In 1191–1192 CE, Jayanaka, a Kashmiri poet-historian in the court of Prithviraj Chauhan, wrote the Prithviraja Vijaya (“Prithviraja’s Victory”) about Prithviraj and his ancestors, on a birch bark manuscript in the Sharda script. The poem mentions Prithviraja’s victory over Muhammad Ghori in the first Battle of Tarain but not about his defeat in the second: it was obviously written between the two battles. Kalhana wrote the history of Kashmir, the Rajatarangini, in Sanskrit in the 12th century. Sanskrit was still the language of literature at this time.

Meanwhile, South India developed its own history. Ashoka, in the 3rd century, had mentioned the kingdoms of the Pandyas, Cholas, Cheras and Satiyaputras (Athiyamaan) beyond his empire. King Kharavela in his Hathigumpha inscription (150 BCE) refers to the Pandyan king and a league of Tamil kingdoms that had existed 113 years earlier. The earliest readable Tamil inscriptions, dating to 200 BCE, were found near Madurai. These are the oldest Jain inscriptions in South India. The Alagarmalai inscriptions of the 1st century BCE record the endowments made by a group of merchants from Madurai, while 3rd century CE inscriptions on rocks in Wayanad district in Kerala refer to the Chera dynasty.

Sangam literature, which starts from about 200 BCE, documents kings, dynasties and their achievements. Maduraikkanchi by Maruthanaar describes Madurai and the Pandyan kingdom. Netunalvatai by Nakkirar describes the palace of king Nedunchezhiyan III. The Purananuru and Akananuru describe several kings, and some literature was composed by the kings themselves. Pathirruppathu provides the genealogy of four generations of Cheras and descriptions of Chera country.

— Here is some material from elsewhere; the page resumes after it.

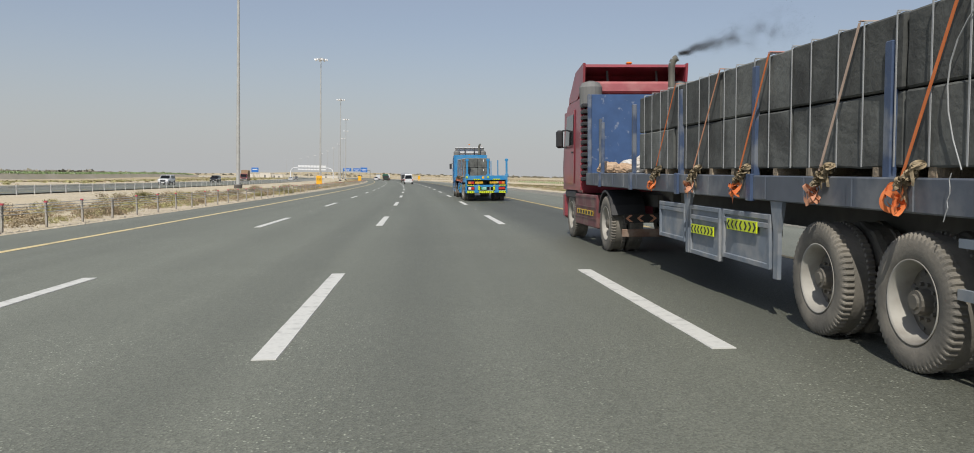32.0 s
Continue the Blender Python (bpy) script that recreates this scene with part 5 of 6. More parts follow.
    for c in g.children_recursive:
        c.data.transform(low_)
    return g


def rigid_lorry(m, paint, load, label, group="oncoming traffic"):
    """A short cab-over lorry: tarpaulin load, mixer drum, tipper, box or bare flatbed."""
    g = thing({"mixer": "concrete_mixer", "tipper": "tipper_truck", "tarp": "lorry", "flat": "flatbed_truck", "box": "box_truck", "tank": "tanker_truck"}[load], m, label, "lorry", group)
    big = load in ("mixer", "tipper", "tank")
    w, r, h = (2.45, 0.50, 2.95) if big else ((2.3, 0.44, 2.5) if load == "tarp" else (2.1, 0.40, 2.25))
    Ln = 8.4 if big else 6.4
    part("chassis", bmbox((0, 0, r + 0.30), (0.9, Ln, 0.24), 0.02), DARK, g)
    f = Ln / 2
    cabo = [(f - 1.9, r + 0.25), (f - 0.05, r + 0.10), (f, r + 0.7), (f - 0.30, h), (f - 1.85, h)]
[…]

Works like Ainkurnuru, Akanaanuru, Kuruntogai, Natrinai and Purananuru tell us about ancient kings, while Pattinapaalai describes the port city of Kaveripoompattinam and the arrival of food from Eelam or Lanka. The first inscriptional reference to a Sangam chieftain, Atiyamaan Netumaaran Anci of Takatur, is found at Jambai, belonging to the 1st century CE. Inscriptions from the 2nd century CE at Pugalur near Karur and 4th century CE at Arachalur are important records too.

Inscriptions and coins have been found all over Tamil Nadu and South India mentioning the rulers, society, religion and administration. The Uttiramerur inscription is excellent inscriptional evidence of local democracy and administration during the time of the Cholas. The Pandyas, Cheras, Cholas and Pallavas left their histories in the form of elaborate inscriptions and literature on temple walls and copper plates.

Medieval Islamic historians were better-known because the British utilised their writings. Babur wrote his memoire, the Baburnama. Abul Fazl wrote the Akbarnama. Badayuni wrote his Tarikh which chronicles Mughal history from Babur to Muslim scholars, physicians and writers. Firishta wrote his Tarikh, containing the kings of Ghazni, Lahore, Delhi and Dakhin—divided into chapters on Gulbarga, Bijapur, Ahmadnagar, Berar, Bidar, Gujarat, Malwa, Khandesh, Bengal, Bihar, Multan, Sind and Kashmir.

There are similar sources of history from every state. Our historians quote British historians who wrote with a specific agenda of belittling Hindu civilisation and dividing Muslims and Hindus. We know the Muslim kings who defeated Hindus, but nothing about Hindu kings who defeated the Muslims, like Ranbal and Jayapala, Shahi kings of Afghanistan, Bappa Rawal, Rana Pratap, Raja Prithu the Ahom, Rana Sangha and the Chandela king Vidyadhara who chased Mahmud Ghazni back to Afghanistan. A more balanced view of Indian history will appear when we rewrite history from local sources.